**Your instructions**. Please, without the pictures, retype exactly the lines from the start of the material through the line that holds "6.12, 6.22, 6.36]".

[Scripts that build animated scenes]
···

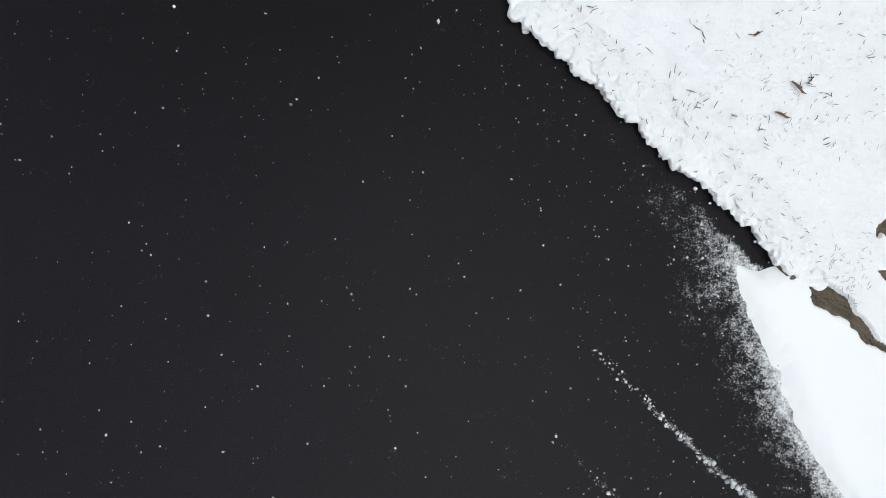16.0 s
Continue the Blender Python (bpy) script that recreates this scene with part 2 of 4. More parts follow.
PATH_R = [4.24, 4.44, 4.68, 4.66, 4.60, 4.48, 4.48, 4.54, 4.58, 4.74, 5.06, 5.44, 5.82, 6.12, 6.22, 6.36]


def curve_x(y, ys, xs):
    """The line through the plan's points, rounded a little."""
    return sum(np.interp(y + o, ys, xs) for o in (-0.18, -0.09, 0.0, 0.09, 0.18)) / 5


def edge_distance(x, y, ys, xs):
    """Metres to the right of an edge, squarely to it."""
    at = curve_x(y, ys, xs)
    slope = (curve_x(y + 0.1, ys, xs) - curve_x(y - 0.1, ys, xs)) / 0.2
    return (x - at) / np.sqrt(1 + slope ** 2)


# the start of the lasting snow along the driveway, by the place across it
COVER_B = [-3.4, -3.08, -2.79, -2.45, -2.33, -2.24, -2.0, -1.92, -1.80, -1.49, -1.33, -1.16, -0.95, -0.85, -0.80, -0.54, -0.47, -0.40, -0.33, -0.23, -0.15, -0.08, 0.4]
COVER_A = [3.80, 3.82, 3.98, 4.37, 4.72, 4.80, 5.20, 5.20, 5.08, 4.82, 4.84, 5.00, 5.25, 5.60, 5.60, 5.06, 4.91, 4.66, 4.40, 4.15, 3.92, 3.86, 3.78]


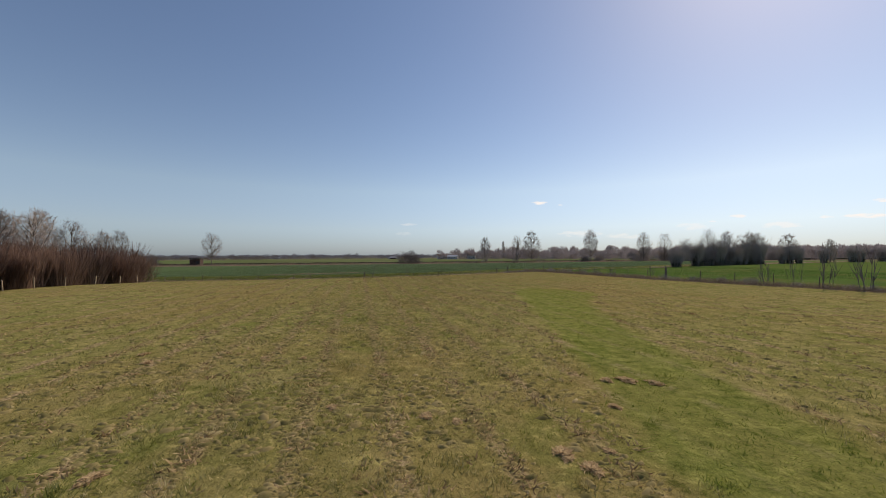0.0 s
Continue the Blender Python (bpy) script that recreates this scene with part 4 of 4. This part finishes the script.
T_OVAL = tree_kind(1, 20, 5.2, 0.22, 24, 430, 1.35, oval)
T_OVAL2 = tree_kind(2, 15.5, 4.2, 0.05, 24, 480, 1.4, oval)
T_BROAD = tree_kind(3, 17, 6.0, 0.18, 26, 520, 1.35, broad)
T_SPIRE = tree_kind(4, 23, 2.2, 0.06, 22, 420, 2.4, spire)
T_LONE = tree_kind(6, 15, 4.8, 0.27, 24, 430, 1.2, oval)
T_FORK = tree_kind(7, 15.5, 4.8, 0.06, 24, 420, 1.25, broad)
TN = ("trunk", "crown")
G_TREE = "bare trees along the far drain"
rs = random.Random(8)
plant("bare_tree", T_LONE, TN, stand(-108.4, 167.6, 20, 1.0), "leafless tree with a rounded crown beside the shed", "tree")
plant("bare_tree", T_FORK, TN, stand(-137.5, 152.5, 100, 0.95), "leafless tree with thin spreading branches by the reeds", "tree")
plant("bare_tree", T_OVAL, TN, stand(90.5, 239, 40, 1.0), "tall leafless tree with a narrow oval crown", "tree", G_TREE)
plant("bare_tree", T_BROAD, TN, stand(49.3, 223.5, 10, 1.06), "leafless broad tree with heavy limbs", "tree", G_TREE)
plant("bare_tree", T_OVAL2, TN, stand(20.4, 207.3, 200, 0.92), "slim leafless tree at the reed bed", "tree", G_TREE)
plant("bare_tree", T_FORK, TN, stand(39.7, 217, 130, 1.0), "low forked leafless tree at the reed bed", "tree", G_TREE)
plant("bare_tree", T_OVAL, TN, stand(129.5, 249.7, 75, 0.95), "leafless tree above dense brush", "tree", G_TREE)
plant("bare_tree", T_BROAD, TN, stand(146.2, 255.2, 300, 1.08), "wide leafless tree above dense brush", "tree", G_TREE)
plant("bare_tree", T_SPIRE, TN, stand(67.3, 478, 0, 0.99), "narrow leafless poplar far off", "tree", "poplars far off")
plant("bare_tree", T_SPIRE, TN, stand(87, 481, 90, 1.02), "narrow leafless poplar far off", "tree", "poplars far off")

B_ROUND = dome_kind(21, 6.8, 7.0, 9500, M_BUSH)
B_SMALL = dome_kind(24, 6.8, 7.0, 1800, M_BUSH)
B_TALL = dome_kind(22, 11, 7.0, 7500, M_TWIG)
B_DARK = stems_kind(23, 11.5, 2.3, 120, 1.8, M_DARKTWIG, 14, 1.9, 0.2, 0.8)
SN = ("framework", "crown")
plant("round_bush", B_ROUND, SN, stand(-20.4, 194.5, 0, 1.18, 1.12), "rounded leafless thorn bush at the crop's edge", "bush")
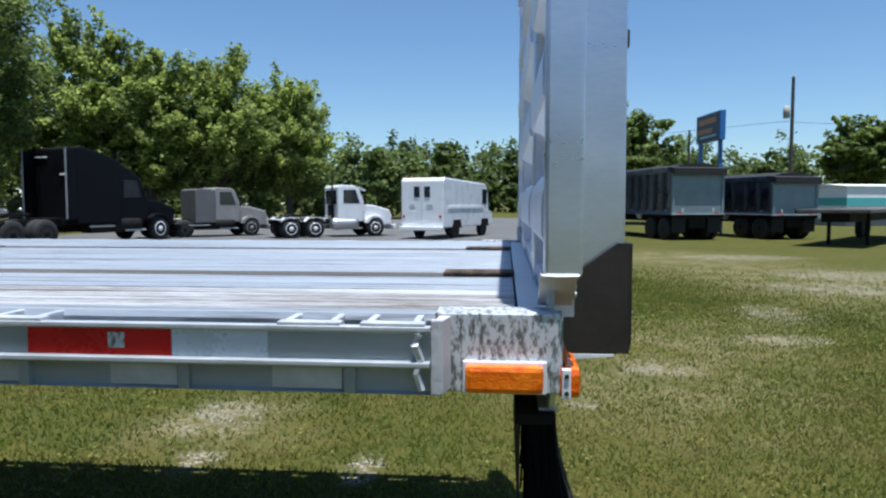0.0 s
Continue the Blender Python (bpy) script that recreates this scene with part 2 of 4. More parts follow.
DARK_GLASS = mat("dark_glass", (0.02, 0.025, 0.03), 0.08, 0.0, var=0.2, scale=2, bump=0.0, rvar=0.03)
DARK_GREEN_DOOR = mat("teal_door", (0.03, 0.09, 0.09), 0.4, 0.0, var=0.1, bump=0.02)
CONCRETE = mat("pale_road", (0.17, 0.155, 0.11), 0.9, 0.0, scale=0.5, fine=7, bump=0.1, col2=(0.33, 0.295, 0.24), lo=0.5, hi=0.95)
ASPHALT = mat("grey_lot", (0.104, 0.103, 0.098), 0.92, 0.0, var=0.35, scale=0.35, fine=7, bump=0.1)
TRUCK_BLACK = mat("black_truck_paint", (0.004, 0.004, 0.006), 0.55, 0.0, var=0.3, scale=2, bump=0.01)
TRUCK_BLACK.node_tree.nodes["Principled BSDF"].inputs["Specular IOR Level"].default_value = 0.15
TRUCK_WHITE = mat("white_truck_paint", (0.78, 0.80, 0.81), 0.3, 0.0, var=0.05, scale=2, bump=0.01, coat=0.4)
TRUCK_GREY = mat("grey_truck_paint", (0.27, 0.26, 0.245), 0.45, 0.0, var=0.12, scale=2, bump=0.02)
SLEEPER_GREY = mat("dark_grey_truck_paint", (0.12, 0.12, 0.12), 0.45, 0.0, var=0.12, scale=2, bump=0.02)
SIGN_BLUE = mat("sign_blue", (0.03, 0.14, 0.36), 0.4, 0.0, var=0.1, bump=0.0)
SIGN_DARK = mat("sign_face_dark", (0.05, 0.045, 0.05), 0.5, 0.0, var=0.2, bump=0.0)
SIGN_ORANGE = mat("sign_face_orange", (0.50, 0.17, 0.04), 0.5, 0.0, var=0.15, bump=0.0)
POLE_WOOD = mat("utility_pole_wood", (0.055, 0.05, 0.045), 0.9, 0.0, var=0.3, scale=2, fine=30, bump=0.2, stretch=(4, 4, 0.4))
POLE_PALE = mat("pale_pole", (0.38, 0.37, 0.34), 0.8, 0.0, var=0.15, scale=2, fine=30, bump=0.1)
TEAL = mat("teal_stripe", (0.10, 0.42, 0.42), 0.5, 0.0, var=0.1, bump=0.0)
CAR_COLOURS = [mat("car_paint_white", (0.72, 0.73, 0.74), 0.25, coat=0.5, bump=0), mat("car_paint_silver", (0.40, 0.42, 0.44), 0.3, 0.5, coat=0.4, bump=0),
               mat("car_paint_dark", (0.02, 0.022, 0.03), 0.25, coat=0.5, bump=0), mat("car_paint_red", (0.28, 0.02, 0.02), 0.25, coat=0.5, bump=0)]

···

**Correct output**.
16.0 s
Continue the Blender Python (bpy) script that recreates this scene with part 2 of 4. More parts follow.
PATH_R = [4.24, 4.44, 4.68, 4.66, 4.60, 4.48, 4.48, 4.54, 4.58, 4.74, 5.06, 5.44, 5.82, 6.12, 6.22, 6.36]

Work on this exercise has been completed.